Opinions of Counsel index

Conflict of interest (County Director of Real Property Tax Services performing revaluation of town in adjoining county) - Real Property Tax Law, § 1532:

Absent a provision in the county or town code of ethics, a conflict of interest does not arise when a county director of real property tax services contracts, as an individual, to perform a revaluation of a town in an adjoining county.

Our opinion has been requested {*} as to whether it would constitute a conflict of interest for a County Director of Real Property Tax Services to contract, as an individual, to perform a revaluation of a town in an adjoining county. A portion of that town is within a school district which extends into the Director’s home county.

In Opinion 88-48, the Attorney General stated:

The development of ethics standards to define when private employment is in conflict with the official duties of a local government officer or employee has been left to the governing body of the municipality (General Municipal Law, § 806[1]). Governing bodies of a county, city, town, village and school district are required to adopt a code of ethics, which must prohibit conduct in violation of ethics standards (ibid.). Local governments are authorized to establish boards of ethics, which render advisory opinions to local officers and employees concerning compliance with standards established by codes of ethics (id. § 808).

In the above-quoted opinion, the Attorney General concluded that it was a conflict of interest for a county real property appraisal technician to undertake private sector appraisal work involving the representation of persons challenging their assessments in assessing units in which he or she exercises official duties. Here, it would be unlikely that a County Director would represent persons challenging their assessments, since in all likelihood, it would be the Director’s work product that would be the subject of any taxpayer challenge.

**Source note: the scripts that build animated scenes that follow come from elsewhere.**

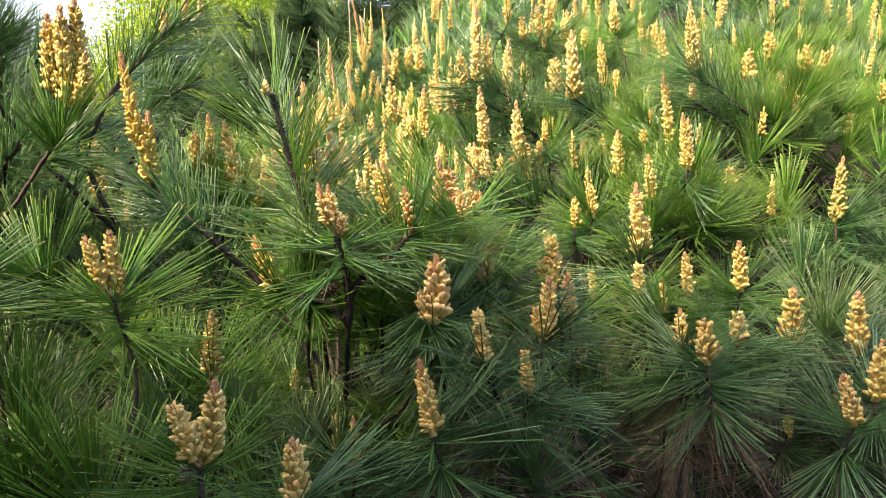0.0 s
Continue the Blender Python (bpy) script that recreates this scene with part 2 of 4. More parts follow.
def tube(soup, pts, r0, r1, sides=7, rough=0.0, rng=None, slot=0):
    """A tapering round stem along the points, with scaly swellings."""
    verts, faces, n = [], [], len(pts)
    for i, p in enumerate(pts):
        d = pts[min(i + 1, n - 1)] - pts[max(i - 1, 0)]
        u, w = frame_of(d)
        r = r0 + (r1 - r0) * i / (n - 1)
        for k in range(sides):
            q = 2 * math.pi * (k + 0.5 * (i % 2)) / sides
            rr = r * (1 + (rng.uniform(-rough, rough * 1.6) if rough else 0))
            verts.append(p + u * (rr * math.cos(q)) + w * (rr * math.sin(q)))
    for i in range(n - 1):
        for k in range(sides):
            k2 = (k + 1) % sides
            faces.append((i * sides + k, i * sides + k2, (i + 1) * sides + k2, (i + 1) * sides + k))
    faces.append(tuple(range(sides - 1, -1, -1)))
    faces.append(tuple((n - 1) * sides + k for k in range(sides)))
    soup.add(verts, faces, slot=slot)


def needle(soup, p, d, length, width, bend, segs=2, slot=0):
    """One needle: a slim three-sided blade that bends and narrows to its tip."""
    u, w = frame_of(d)
    verts, along = [], []
    for i in range(segs):
        t = 0.985 * i / (segs - 1) if segs > 1 else 0.0
        c = p + d * (length * t) + bend * (length * t * t)
        r = width * 0.5 * (0.8 if i == 0 else 1.0) * (1 - 0.22 * t)
        for k in range(3):
            q = 2.094 * k
            verts.append(c + (u * math.cos(q) + w * (0.75 * math.sin(q))) * r)
            along.append(t)
    verts.append(p + d * length + bend * length)
    along.append(1.0)
    faces = []
    for i in range(segs - 1):
        for k in range(3):
            k2 = (k + 1) % 3
            faces.append((i * 3 + k, i * 3 + k2, i * 3 + 3 + k2, i * 3 + 3 + k))
    b = (segs - 1) * 3
    faces += [(b, b + 1, segs * 3), (b + 1, b + 2, segs * 3), (b + 2, b, segs * 3)]
    soup.add(verts, faces, along)


def brush(soup, rng, pts, count, ang0, ang1, len0, len1, width, segs=2, droop=0.10, spread=0.045):
    """Needles in pairs all round a stem: ang0 degrees off the stem at its lower end, ang1 at its tip."""
    n = len(pts) - 1
    fans = [(k * 2.39996 + rng.uniform(-0.5, 0.5), rng.random() ** 0.8, rng.gauss(0, 8)) for k in range(max(7, count // 13))]
    for i in range(count // 2):
        way0, along0, tilt0 = rng.choice(fans)
        s = min(0.999, max(0.0, along0 + rng.gauss(0, 0.09))) * n
        k = min(int(s), n - 1)
        p = pts[k] + (pts[k + 1] - pts[k]) * (s - k)
        d = pts[k + 1] - pts[k]
        d = d / np.linalg.norm(d)
        u, w = frame_of(d)
        turn = way0 + rng.gauss(0, 0.20)
        a = radians(ang0 + (ang1 - ang0) * s / n + tilt0 + rng.gauss(0, 5))
        out = u * math.cos(turn) + w * math.sin(turn)
        length = rng.uniform(len0, len1)
        for side in (-1, 1):
            way = d * math.cos(a) + out * math.sin(a) + np.array([rng.gauss(0, spread) for _ in range(3)])
            way /= np.linalg.norm(way)
            bend = np.array((rng.gauss(0, 0.05), rng.gauss(0, 0.05), rng.gauss(0.02, 0.05) - droop * (1 - abs(way[2])))) + d * 0.12
            needle(soup, p, way, length * rng.uniform(0.93, 1.05), width, bend, segs)


def pollen_cone(soup, p, d, length, radius, sides, rings, slot=0):
    """One little blunt catkin."""
    u, w = frame_of(d)
    verts, faces = [p], []
    for i in range(1, rings + 1):
        t = i / (rings + 1)
        r = radius * math.sin(math.pi * t) ** 0.36
        for k in range(sides):
            q = 2 * math.pi * (k + 0.5 * (i % 2)) / sides
            verts.append(p + d * (length * t) + (u * math.cos(q) + w * math.sin(q)) * r)
    verts.append(p + d * length)
    for k in range(sides):
        k2 = (k + 1) % sides
        faces.append((0, 1 + k2, 1 + k))
        for i in range(rings - 1):
            a = 1 + i * sides
            faces.append((a + k, a + k2, a + sides + k2, a + sides + k))
        a = 1 + (rings - 1) * sides
        faces.append((a + k, a + k2, len(verts) - 1))
    along = [0.0] + [i / (rings + 1) for i in range(1, rings + 1) for _ in range(sides)] + [1.0]
    soup.add(verts, faces, along, slot)


def cone_places(rng, length, radius, bare, density=1.0, steep=48):
    """Where the catkins of a spike sit, up a spiral: place, way, size."""
    zone = length * (1 - bare)
    count = int(min(150, max(8, 15.0 * density * zone / radius)))
    lean = rng.uniform(0, 6.28)
    for i in range(count):
        t = (i + 0.5) / count
        q = i * 2.39996 + rng.uniform(-0.4, 0.4)
        size = radius * (1.0 - 0.40 * t ** 2.2) * rng.uniform(0.74, 1.18) * (1 + 0.12 * math.cos(q - lean))
        a = radians(steep - 0.36 * steep * t + rng.gauss(0, 13))
        way = np.array((math.cos(q) * math.sin(a), math.sin(q) * math.sin(a), math.cos(a)))
        place = np.array((math.cos(q), math.sin(q), 0)) * radius * 0.22 + np.array((0, 0, zone * t * 0.96 + rng.uniform(-0.22, 0.22) * radius))
        yield place, way, size


def spike_core(rng, length, radius, bare, fine):
    """The axis of a spike with its bracts."""
    s = Soup()
    zone = length * (1 - bare)
    pts = [np.array((rng.gauss(0, 0.0004), rng.gauss(0, 0.0004), zone * i / 8 - 0.004)) for i in range(9)]
    tube(s, pts, radius * 0.36, radius * 0.22, 7, 0.3, rng)
    for i in range(int((40 if fine else 14))):
        t = rng.random()
        q = i * 2.39996
        d = np.array((math.cos(q) * 0.8, math.sin(q) * 0.8, 0.55))
        pollen_cone(s, np.array((math.cos(q) * radius * 0.2, math.sin(q) * radius * 0.2, zone * t)), d / np.linalg.norm(d), radius * 0.5, radius * 0.13, 4, 2)
    return s


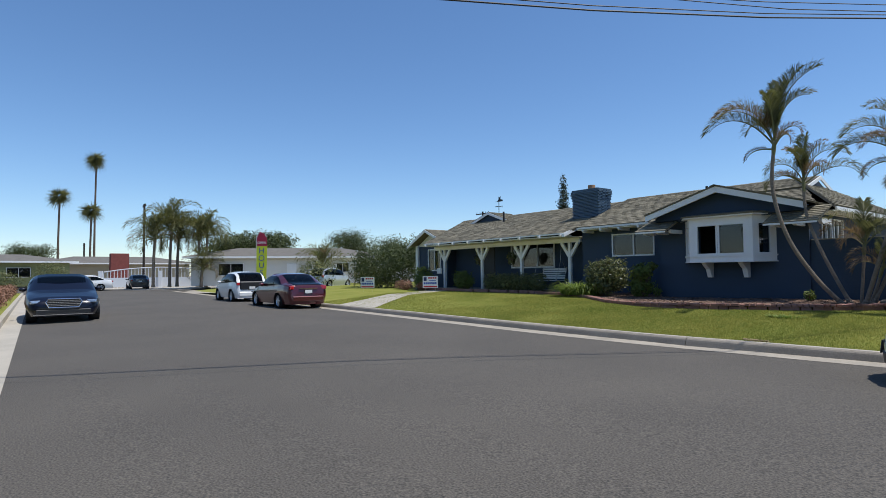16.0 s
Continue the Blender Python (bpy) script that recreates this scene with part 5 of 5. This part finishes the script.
gable_house("pale yellow board-and-batten house behind the gate", pose(13.8, 16.4, 0.3, 0, 0, -90), 6.0, 5.6, 2.72, 1.02, YELLOW, ROOFFAR, battens=24)
gable_house("tan neighbouring house with white barge boards and vent", pose(20.4, 16.8, 0.3, 0, 0, -90), 7.6, 14, 3.45, 1.35, TAN, ROOFFAR, vent=True)
gable_house("tan house with a low front gable beyond the fence", pose(24.8, 12.3, 0.3, 0, 0, -80), 4.6, 6, 2.75, 0.92, TAN, ROOFFAR)
gable_house("distant low tan house with a shingle roof", pose(15.5, 30.0, 0.3, 0, 0, -90), 5, 5, 2.7, 0.9, TAN, ROOFFAR)
hip_house("white ranch house across the side street", pose(-46.8, 16.6, 0.35, 0, 0, 66), 19.0, 8.0, 2.75, 1.15, OFFWHITE, ROOFFAR, 0.7,
          [(-7.0, 0.95, 2.4, 1.25), (4.6, 1.2, 1.3, 1.0)], -0.4)
hip_house("low white garage beside the ranch house", pose(-44.0, 26.0, 0.35, 0, 0, 66), 8.0, 6.0, 2.4, 0.9, OFFWHITE, ROOFFAR, 0.5)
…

In 6 Op.Counsel SBEA No. 39, we concluded that the offices of County Director of Real Property Tax Services and Assessor (within that county) are incompatible. However, here, a distinction must be made since the work will be done in a different county and the County Director has not assumed the role of Assessor. Rather, he has contracted to do a revaluation, which is appraisal work. In addition, the appraisals, if used for assessment purposes, will be used in another county. The Director’s work product (suggested values) would not necessarily be the assessed values ultimately placed on the assessment roll, since the Town Assessor retains the sole right to make such determinations (RPTL, § 572; Lessen v. Stevens, 30 A.D.2d 740,291 N.Y.S.2d 202 (3d Dept. 1968); Samuels v. Town of Clarkson, 91 A.D.2d 837, 458 N.Y.S.2d 393 (4th Dept. 1982); 1 Op.Counsel SBEA No. 39).

Furthermore, we do not believe that there is a conflict in the fact that assessed values, presumably based on the Director’s work, will be used in the levy of school taxes. RPTL, section 1314, provides for the equalization of school taxes using the applicable State equalization rates (or special equalization rates) established by the State Board (9 NYCRR 186-2; 186-3) for the respective assessing units within the school district. Therefore, no bias or prejudice would occur as a result of the County Director performing this appraisal work, since the equalization process is designed to do just what the term implies, that is, “equalize”.

Accordingly, we conclude that no conflict of interest exists in this situation, there being no “direct clash between” the Director’s “personal interests and his public duties and responsibilities” (O’Malley v. Macejka, 44 N.Y.2d 530, 533, 378 N.E.2d 88,406 N.Y.S.2d 725, 725 (1978)).

November 19, 1990

{*}  For many years, it has been the policy of the New York State Division of Equalization and Assessment to refer all questions concerning a potential conflict of interest to the New York State Attorney General. In the present case, the Attorney General declined to offer an opinion on the stated facts and referred the matter back to us for our review and opinion.